A STAR IS BORN – Playing out of competition, this is Bradley Cooper’s directorial debut. Cooper is also the lead alongside Lady Gaga in the fourth rendition of this great Hollywood classic. It tells the story of a singer battling with addiction and the woman he falls in love with. As his star fades, her meteoric rise to stardom shows no sign of burning out. The film looks gorgeous (as does our leading man) and it sounds great too.

Bradley Cooper and Lady Gaga get musical in A Star is Born

SUNSET – After his devastating Son of Saul, Hungarian director László Nemes returns to the big screen with another historical fiction. From the hellish depiction of a Nazi death camp, we move to pre-WWI Budapest in a coming-of-age film about a young woman. If his previous film is anything to go by, we should expect an intense central performance, immersive storytelling and incredible visuals and sound.

Juli Kakab in László Nemes’ Sunset

THE SISTERS BROTHERS – Hot Corn’s Stefan Pape recently asked if Joaquin Phoenix is the greatest actor alive. His latest outing sees him playing one of two killer brothers (John C. Reilly playing the other). Directed by Jacques Audiard, who gave us A Prophet and Dheepan, and based on the Man Booker-nominated novel by Patrick DeWitt, this film sees the brothers go up against a gold prospector (Riz Ahmed) in 19th-century Oregon.

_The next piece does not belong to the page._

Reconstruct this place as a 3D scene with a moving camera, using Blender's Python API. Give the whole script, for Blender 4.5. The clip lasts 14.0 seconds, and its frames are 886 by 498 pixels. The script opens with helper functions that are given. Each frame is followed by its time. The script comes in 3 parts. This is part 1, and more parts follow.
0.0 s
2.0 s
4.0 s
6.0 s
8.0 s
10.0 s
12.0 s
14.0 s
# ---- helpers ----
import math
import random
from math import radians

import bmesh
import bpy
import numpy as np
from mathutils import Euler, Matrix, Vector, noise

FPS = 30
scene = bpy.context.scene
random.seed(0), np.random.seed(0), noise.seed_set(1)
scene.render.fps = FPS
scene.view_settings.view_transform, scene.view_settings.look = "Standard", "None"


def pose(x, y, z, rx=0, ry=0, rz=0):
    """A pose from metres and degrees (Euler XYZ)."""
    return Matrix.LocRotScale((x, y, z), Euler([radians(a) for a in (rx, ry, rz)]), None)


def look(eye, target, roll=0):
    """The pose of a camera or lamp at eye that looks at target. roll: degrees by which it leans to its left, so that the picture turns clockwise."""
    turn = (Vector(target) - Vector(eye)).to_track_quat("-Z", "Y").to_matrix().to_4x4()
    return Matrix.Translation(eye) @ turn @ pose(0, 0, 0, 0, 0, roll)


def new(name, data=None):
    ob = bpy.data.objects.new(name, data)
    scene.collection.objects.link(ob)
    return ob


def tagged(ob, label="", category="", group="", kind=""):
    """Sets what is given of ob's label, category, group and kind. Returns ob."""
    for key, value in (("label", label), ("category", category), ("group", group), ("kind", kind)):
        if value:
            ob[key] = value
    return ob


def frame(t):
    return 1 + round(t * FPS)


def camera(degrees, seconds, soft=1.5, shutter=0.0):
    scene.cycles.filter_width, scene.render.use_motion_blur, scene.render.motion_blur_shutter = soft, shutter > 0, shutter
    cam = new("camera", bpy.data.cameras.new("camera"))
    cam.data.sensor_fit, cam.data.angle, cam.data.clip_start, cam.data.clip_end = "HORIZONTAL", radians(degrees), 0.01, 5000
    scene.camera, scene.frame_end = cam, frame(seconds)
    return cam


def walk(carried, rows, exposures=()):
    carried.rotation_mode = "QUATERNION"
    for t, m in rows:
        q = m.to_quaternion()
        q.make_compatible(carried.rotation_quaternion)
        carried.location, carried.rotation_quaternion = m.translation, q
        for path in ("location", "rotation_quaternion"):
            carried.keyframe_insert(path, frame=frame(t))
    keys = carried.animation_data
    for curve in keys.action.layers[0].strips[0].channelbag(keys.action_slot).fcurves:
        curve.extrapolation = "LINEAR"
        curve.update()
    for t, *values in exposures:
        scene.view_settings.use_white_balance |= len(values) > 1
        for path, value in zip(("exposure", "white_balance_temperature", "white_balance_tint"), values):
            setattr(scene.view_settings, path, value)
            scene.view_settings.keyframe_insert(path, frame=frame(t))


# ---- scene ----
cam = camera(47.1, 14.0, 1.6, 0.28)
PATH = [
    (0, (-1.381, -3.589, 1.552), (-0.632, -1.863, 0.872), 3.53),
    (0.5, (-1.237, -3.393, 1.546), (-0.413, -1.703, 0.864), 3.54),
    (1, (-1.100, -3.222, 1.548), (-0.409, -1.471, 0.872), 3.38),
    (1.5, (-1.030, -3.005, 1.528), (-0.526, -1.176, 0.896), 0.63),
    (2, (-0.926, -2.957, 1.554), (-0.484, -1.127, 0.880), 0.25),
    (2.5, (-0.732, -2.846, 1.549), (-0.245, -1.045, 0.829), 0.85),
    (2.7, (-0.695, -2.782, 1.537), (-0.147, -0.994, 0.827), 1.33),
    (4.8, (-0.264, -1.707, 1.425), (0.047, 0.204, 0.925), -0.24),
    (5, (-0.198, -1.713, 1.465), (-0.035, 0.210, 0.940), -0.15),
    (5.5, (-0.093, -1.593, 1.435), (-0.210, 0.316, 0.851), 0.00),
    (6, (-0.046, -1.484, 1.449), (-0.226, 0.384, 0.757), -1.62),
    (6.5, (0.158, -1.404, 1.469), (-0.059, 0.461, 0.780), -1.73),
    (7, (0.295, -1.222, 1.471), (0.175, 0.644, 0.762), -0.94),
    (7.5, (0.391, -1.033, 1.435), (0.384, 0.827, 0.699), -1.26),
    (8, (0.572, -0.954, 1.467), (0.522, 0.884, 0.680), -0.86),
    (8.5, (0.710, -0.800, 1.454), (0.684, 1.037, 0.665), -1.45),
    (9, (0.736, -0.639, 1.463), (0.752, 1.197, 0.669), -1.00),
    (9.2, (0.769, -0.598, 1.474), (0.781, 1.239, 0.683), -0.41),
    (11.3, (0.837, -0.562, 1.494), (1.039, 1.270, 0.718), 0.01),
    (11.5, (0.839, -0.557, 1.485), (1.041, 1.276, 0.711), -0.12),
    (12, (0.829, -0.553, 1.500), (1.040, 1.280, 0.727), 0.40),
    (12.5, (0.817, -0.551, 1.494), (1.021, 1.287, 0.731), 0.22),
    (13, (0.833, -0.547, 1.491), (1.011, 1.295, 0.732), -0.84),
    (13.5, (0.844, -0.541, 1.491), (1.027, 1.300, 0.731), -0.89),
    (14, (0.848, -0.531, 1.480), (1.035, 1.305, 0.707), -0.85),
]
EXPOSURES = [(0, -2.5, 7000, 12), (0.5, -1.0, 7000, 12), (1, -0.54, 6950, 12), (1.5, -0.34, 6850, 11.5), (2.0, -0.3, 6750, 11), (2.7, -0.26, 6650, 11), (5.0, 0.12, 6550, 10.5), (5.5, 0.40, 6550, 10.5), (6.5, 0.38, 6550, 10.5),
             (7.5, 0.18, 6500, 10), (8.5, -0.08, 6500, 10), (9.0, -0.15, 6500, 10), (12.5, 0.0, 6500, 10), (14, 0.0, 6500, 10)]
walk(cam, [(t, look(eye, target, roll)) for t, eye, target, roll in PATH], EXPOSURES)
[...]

Joaquin Phoenix and John C. Reilly as the eponymous siblings in The Sisters Brothers

WHAT YOU GONNA DO WHEN THE WORLD’S ON FIRE? – Though relatively unknown off the festival circuit, Italian-born and US-based filmmaker Roberto Minervini’s latest feature could make him more of a household name and deservedly so, for he has been consistently creating interesting and beautiful films that interweave documentary with the story-telling and aesthetics of fiction. This doc is set in the American South in the summer of 2017, when a series of black men are brutally murdered; a timely look at the issue of race in a country once again embroiled in ugly racism.

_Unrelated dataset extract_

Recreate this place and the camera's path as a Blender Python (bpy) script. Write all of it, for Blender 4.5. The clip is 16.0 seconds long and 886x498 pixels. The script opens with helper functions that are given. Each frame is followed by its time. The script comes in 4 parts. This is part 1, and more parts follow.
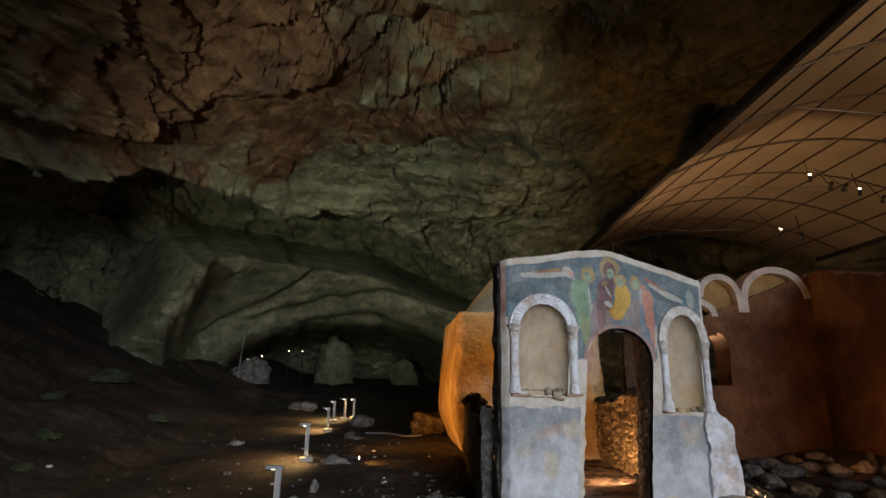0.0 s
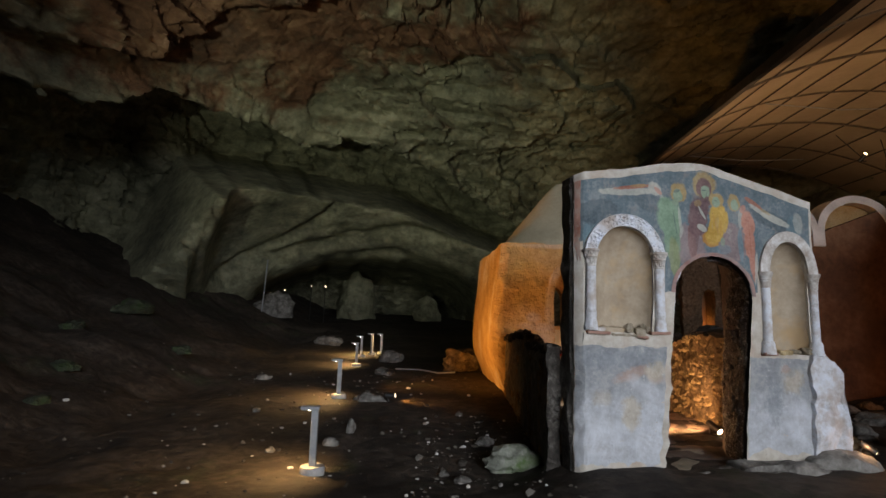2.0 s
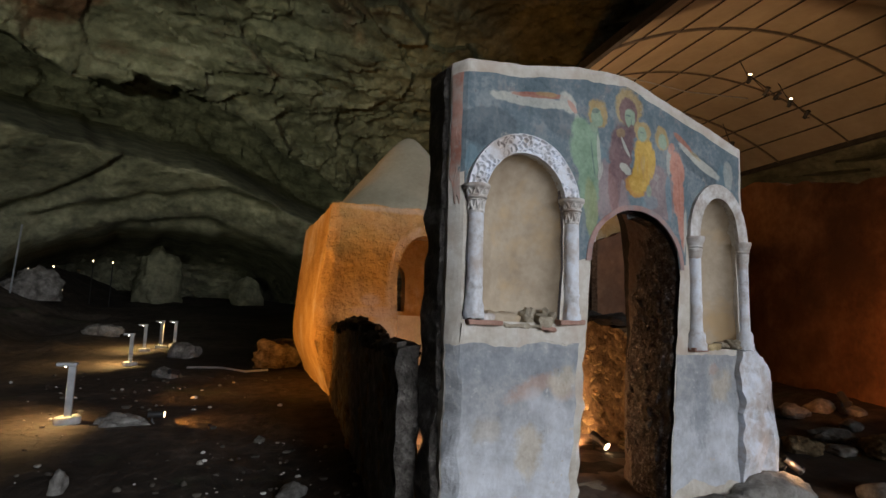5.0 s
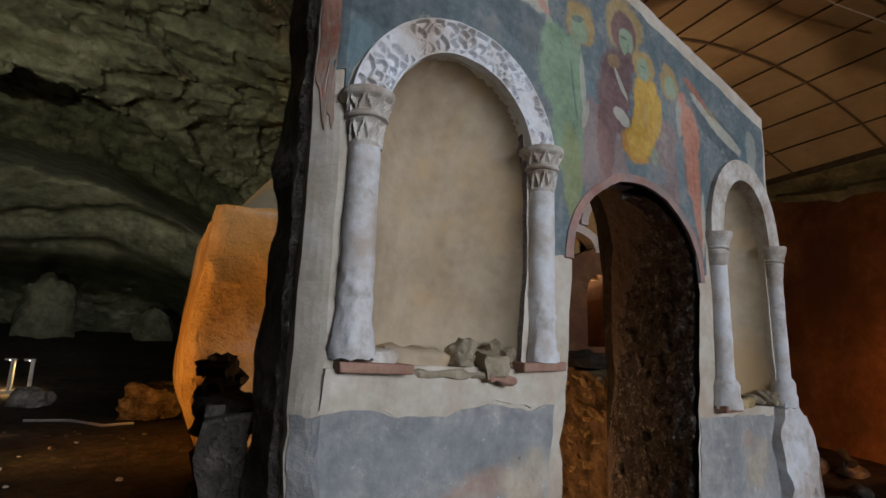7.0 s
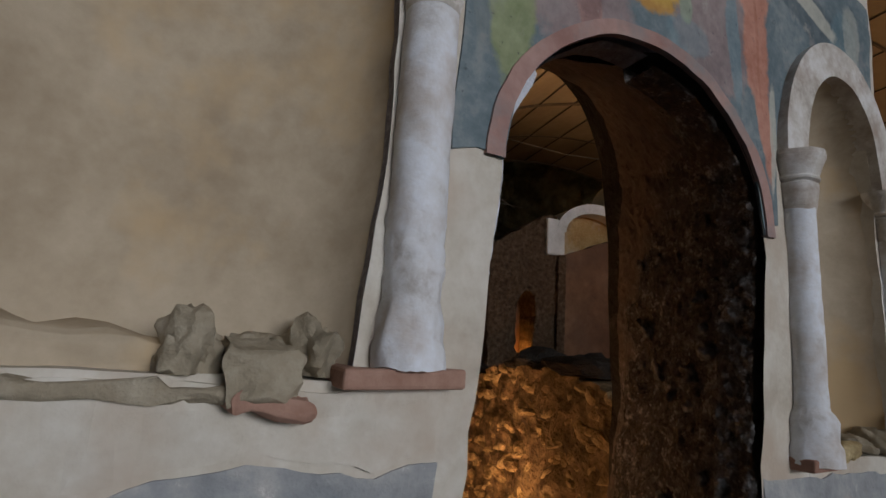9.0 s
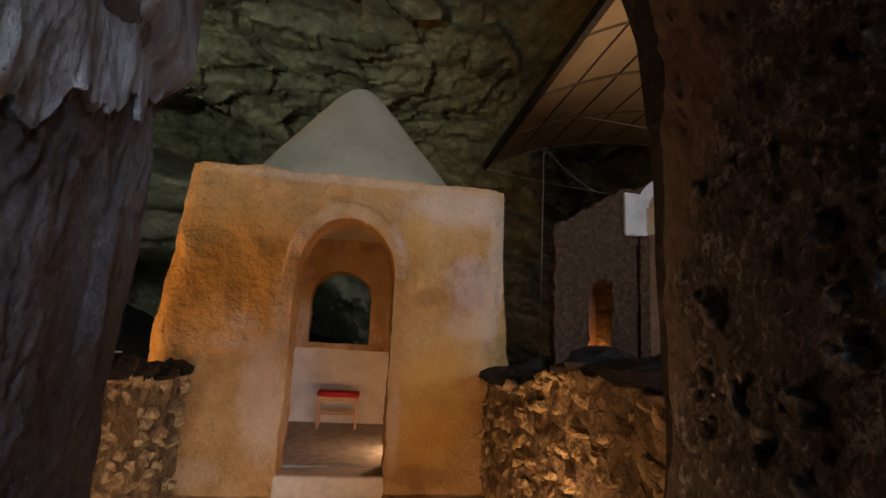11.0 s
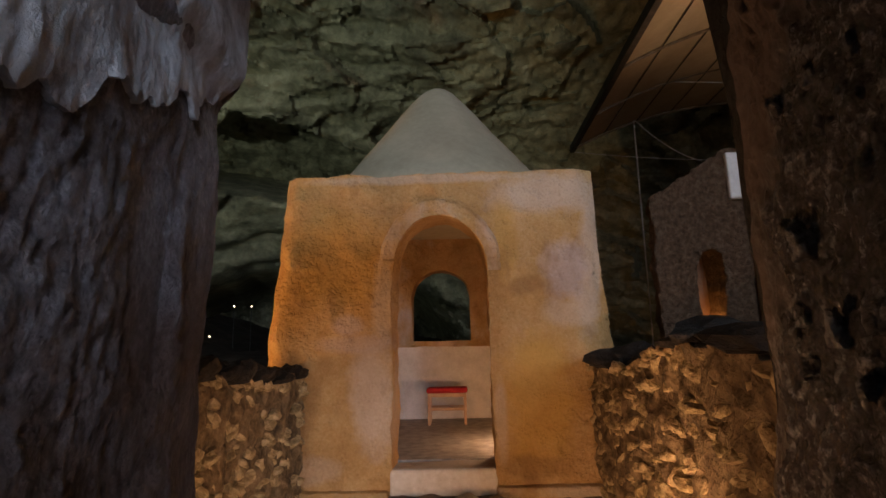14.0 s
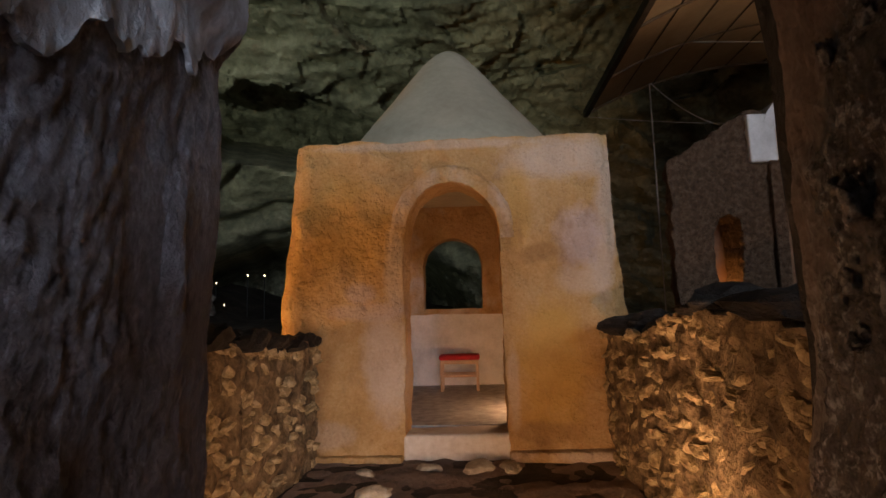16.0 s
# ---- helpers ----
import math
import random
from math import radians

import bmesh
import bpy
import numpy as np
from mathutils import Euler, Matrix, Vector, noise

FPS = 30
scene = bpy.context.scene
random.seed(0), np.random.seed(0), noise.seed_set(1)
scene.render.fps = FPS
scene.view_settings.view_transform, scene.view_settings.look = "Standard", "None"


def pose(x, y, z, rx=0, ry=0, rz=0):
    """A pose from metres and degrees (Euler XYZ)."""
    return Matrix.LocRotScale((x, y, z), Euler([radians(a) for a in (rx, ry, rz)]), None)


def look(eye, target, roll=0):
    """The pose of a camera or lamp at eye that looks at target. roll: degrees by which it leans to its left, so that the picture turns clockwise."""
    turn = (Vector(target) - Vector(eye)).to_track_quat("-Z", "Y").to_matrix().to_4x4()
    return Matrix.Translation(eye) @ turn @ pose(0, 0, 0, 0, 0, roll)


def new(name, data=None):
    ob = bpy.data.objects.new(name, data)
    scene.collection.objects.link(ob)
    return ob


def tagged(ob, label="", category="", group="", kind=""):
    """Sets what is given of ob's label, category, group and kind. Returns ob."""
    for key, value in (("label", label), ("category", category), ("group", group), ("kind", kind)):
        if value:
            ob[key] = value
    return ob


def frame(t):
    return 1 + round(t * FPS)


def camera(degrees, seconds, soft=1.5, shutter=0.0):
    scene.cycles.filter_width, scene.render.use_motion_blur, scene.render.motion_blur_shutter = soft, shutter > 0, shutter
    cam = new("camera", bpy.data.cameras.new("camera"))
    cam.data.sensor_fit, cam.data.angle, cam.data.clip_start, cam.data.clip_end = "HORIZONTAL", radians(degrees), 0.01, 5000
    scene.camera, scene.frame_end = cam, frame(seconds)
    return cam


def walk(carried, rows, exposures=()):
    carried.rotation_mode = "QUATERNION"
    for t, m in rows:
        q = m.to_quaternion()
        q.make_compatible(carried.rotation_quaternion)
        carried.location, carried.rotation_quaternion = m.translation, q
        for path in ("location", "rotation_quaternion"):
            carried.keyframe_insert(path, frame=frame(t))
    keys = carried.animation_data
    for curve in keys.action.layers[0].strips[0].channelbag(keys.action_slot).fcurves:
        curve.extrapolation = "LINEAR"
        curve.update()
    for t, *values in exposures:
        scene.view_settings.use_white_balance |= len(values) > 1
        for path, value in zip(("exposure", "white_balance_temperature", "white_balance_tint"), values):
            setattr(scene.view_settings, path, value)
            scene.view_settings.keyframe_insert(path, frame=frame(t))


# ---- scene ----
import collections

cam = camera(79.2, 16.0)
PATH = [
    (0, (0.254, -0.003, 1.499), (0.268, 1.937, 1.984), 1.0),
    (0.5, (0.034, 0.163, 1.468), (-0.033, 2.119, 1.881), 0.9),
    (1, (-0.157, 0.307, 1.497), (-0.266, 2.272, 1.853), 1.2),
    (1.5, (-0.206, 0.635, 1.452), (-0.305, 2.609, 1.758), 1.5),
    (2, (-0.195, 1.082, 1.451), (-0.239, 3.064, 1.713), 1.8),
    (2.5, (-0.221, 1.481, 1.422), (-0.195, 3.468, 1.649), 2.0),
    (3, (-0.235, 1.876, 1.446), (-0.123, 3.862, 1.651), 2.2),
    (3.5, (-0.137, 2.304, 1.426), (0.098, 4.281, 1.622), 2.5),
    (4, (-0.028, 2.688, 1.44), (0.33, 4.646, 1.636), 2.7),
    (4.2, (-0.012, 2.818, 1.435), (0.388, 4.768, 1.632), 2.7),
    (6.3, (0.503, 4.53, 1.464), (1.25, 6.357, 1.782), 1.2),
    (6.5, (0.599, 4.669, 1.453), (1.351, 6.491, 1.792), 1.8),
    (7, (0.796, 4.914, 1.437), (1.561, 6.726, 1.803), 2.0),
    (7.5, (1.065, 5.159, 1.458), (1.835, 6.967, 1.820), 2.6),
    (8, (1.276, 5.405, 1.450), (2.008, 7.206, 1.806), 3.2),
    (8.5, (1.482, 5.560, 1.434), (2.152, 7.372, 1.798), 3.8),
    (8.7, (1.556, 5.620, 1.436), (2.205, 7.440, 1.798), 3.8),
    (10.8, (2.278, 6.398, 1.436), (2.605, 8.339, 1.794), 3.5),
    (11, (2.325, 6.402, 1.465), (2.610, 8.351, 1.811), 3.2),
    (11.5, (2.434, 6.468, 1.328), (2.613, 8.422, 1.714), 1.8),
    (12, (2.460, 6.482, 1.332), (2.546, 8.443, 1.715), 1.0),
    (12.5, (2.449, 6.504, 1.337), (2.462, 8.468, 1.713), 0.3),
    (13, (2.443, 6.467, 1.369), (2.412, 8.435, 1.726), -0.4),
    (13.5, (2.402, 6.432, 1.412), (2.349, 8.402, 1.753), -0.8),
    (14, (2.403, 6.419, 1.406), (2.326, 8.389, 1.738), -1.3),
    (14.5, (2.408, 6.424, 1.409), (2.314, 8.397, 1.723), -1.3),
    (15, (2.394, 6.433, 1.437), (2.298, 8.411, 1.712), -1.3),
    (15.5, (2.404, 6.448, 1.417), (2.301, 8.430, 1.659), -1.3),
    (16, (2.390, 6.474, 1.408), (2.269, 8.459, 1.624), -1.5),
]
walk(cam, [(t, look(eye, target, roll)) for t, eye, target, roll in PATH],
     [(0, 0.5, 6300, 10), (4.2, 0.5, 6300, 10), (7, 0.25, 6450, 10), (8.7, 0.05, 6500, 10), (10.8, 0.38, 5950, 10), (16, 0.52, 5800, 10)])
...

What You Gonna Do When The World’s On Fire? by Roberto Minervini

THE FAVOURITE – Yorgos Lanthimos is beloved in both Venice and Cannes, where his previous movie The Killing Of A Sacred Deer won best screenplay. Lanthimos has gathered a cast of wonderful women around him for The Favourite, which sees cousins Rachel Weisz and Emma Stone vying for the lofty position of confidante to Queen Anne, played by the magnificent Olivia Colman. Though apparently eschewing the stilted dialogue of his previous films, this doesn’t look like it’s going to be any less bonkers or enthralling.